- [WHAT THE EXERCISE ASKS]: Reproduce each line of the material exactly, minus any picture.

——

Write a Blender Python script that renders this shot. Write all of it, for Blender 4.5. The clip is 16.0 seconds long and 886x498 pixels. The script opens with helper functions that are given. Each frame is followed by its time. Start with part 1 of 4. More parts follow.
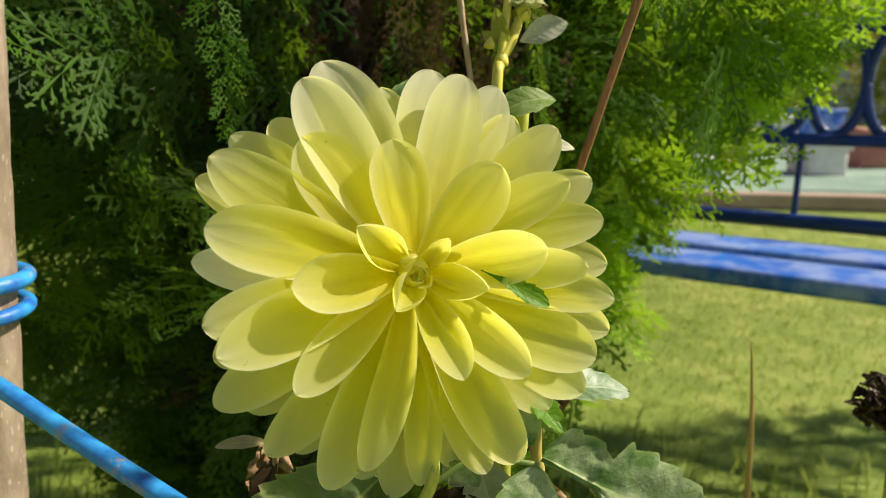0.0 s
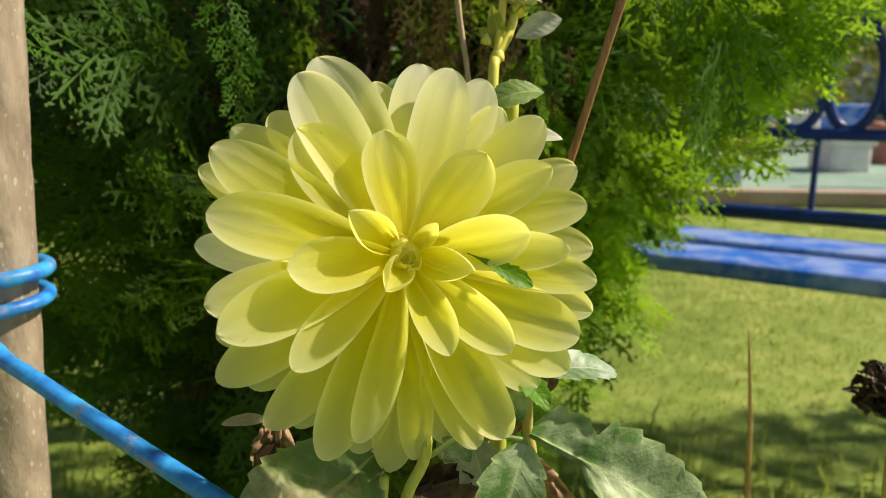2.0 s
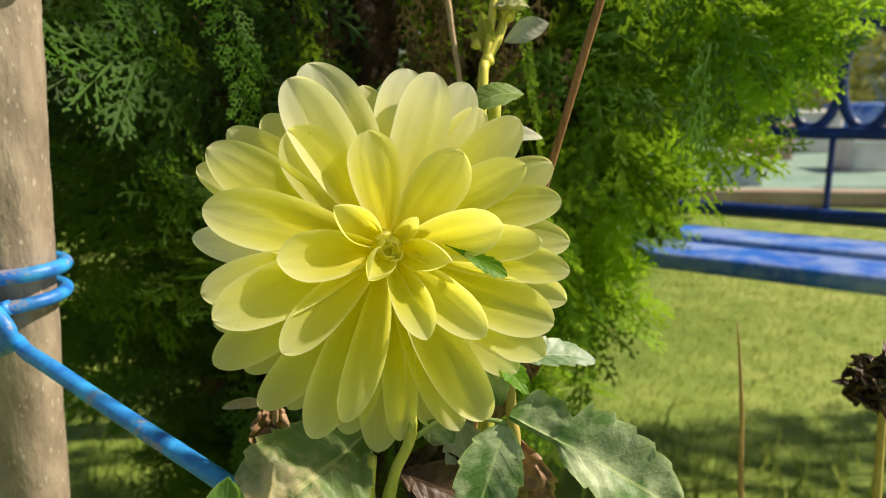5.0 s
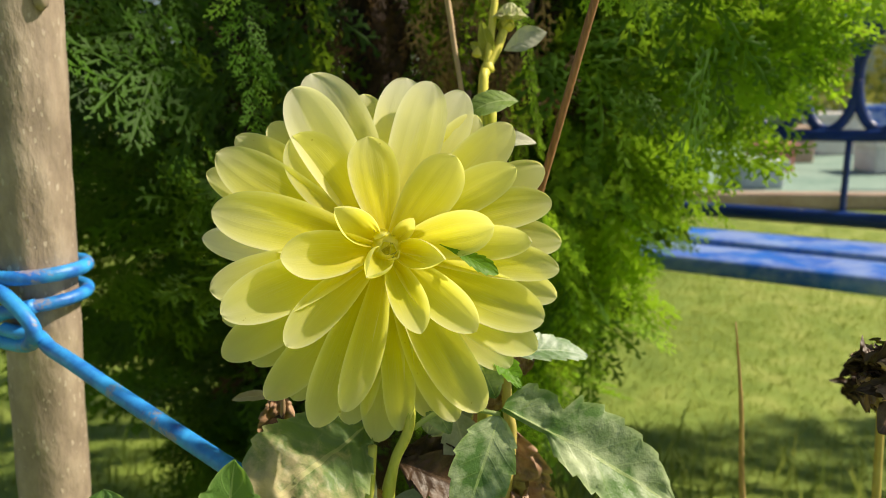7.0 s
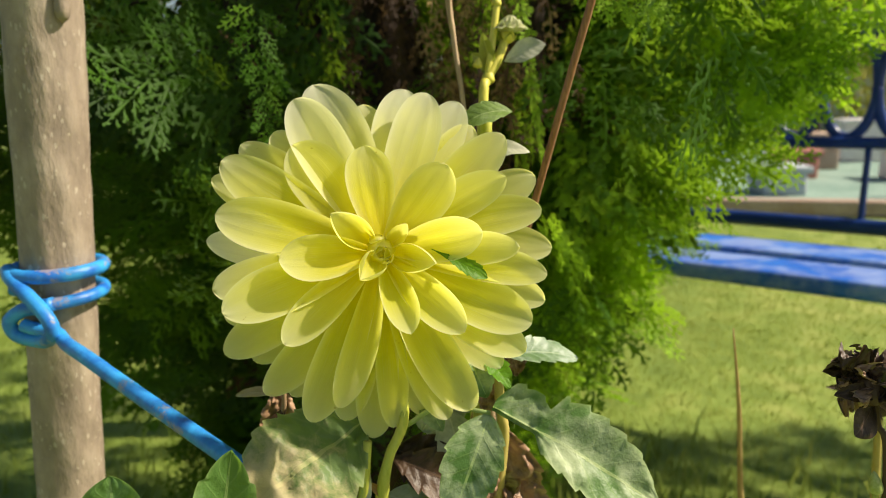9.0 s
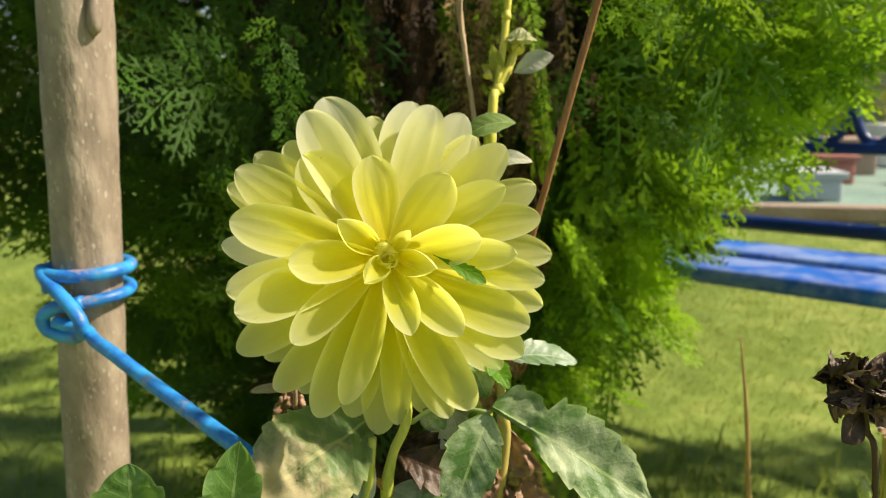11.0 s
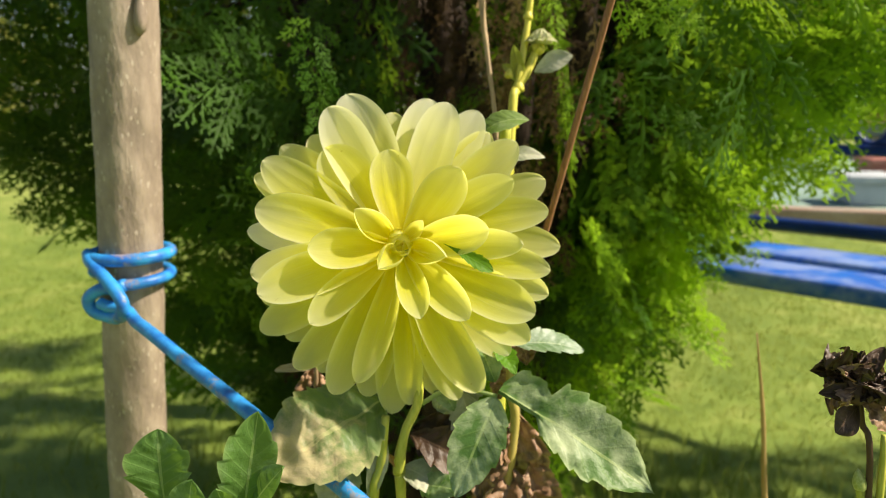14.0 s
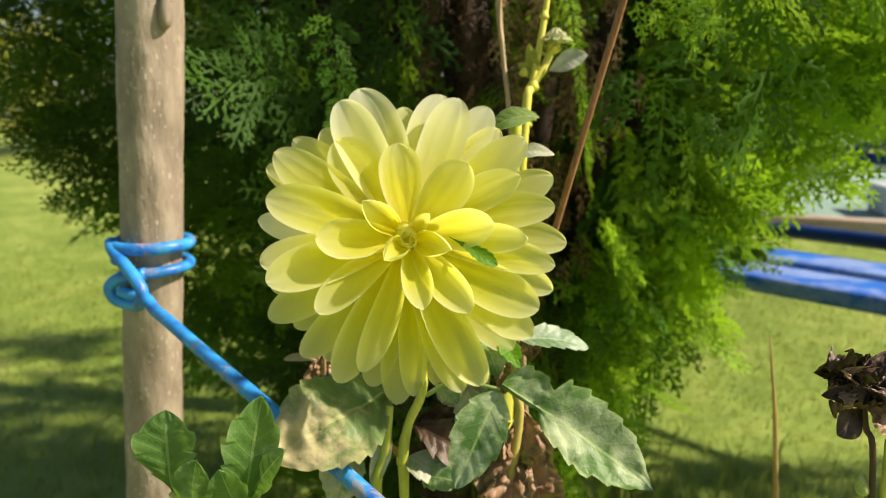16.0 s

——

- [OUTPUT FOR THIS EXERCISE]:
Write a Blender Python script that renders this shot. Write all of it, for Blender 4.5. The clip is 16.0 seconds long and 886x498 pixels. The script opens with helper functions that are given. Each frame is followed by its time. Start with part 1 of 4. More parts follow.
0.0 s
2.0 s
5.0 s
7.0 s
9.0 s
11.0 s
14.0 s
16.0 s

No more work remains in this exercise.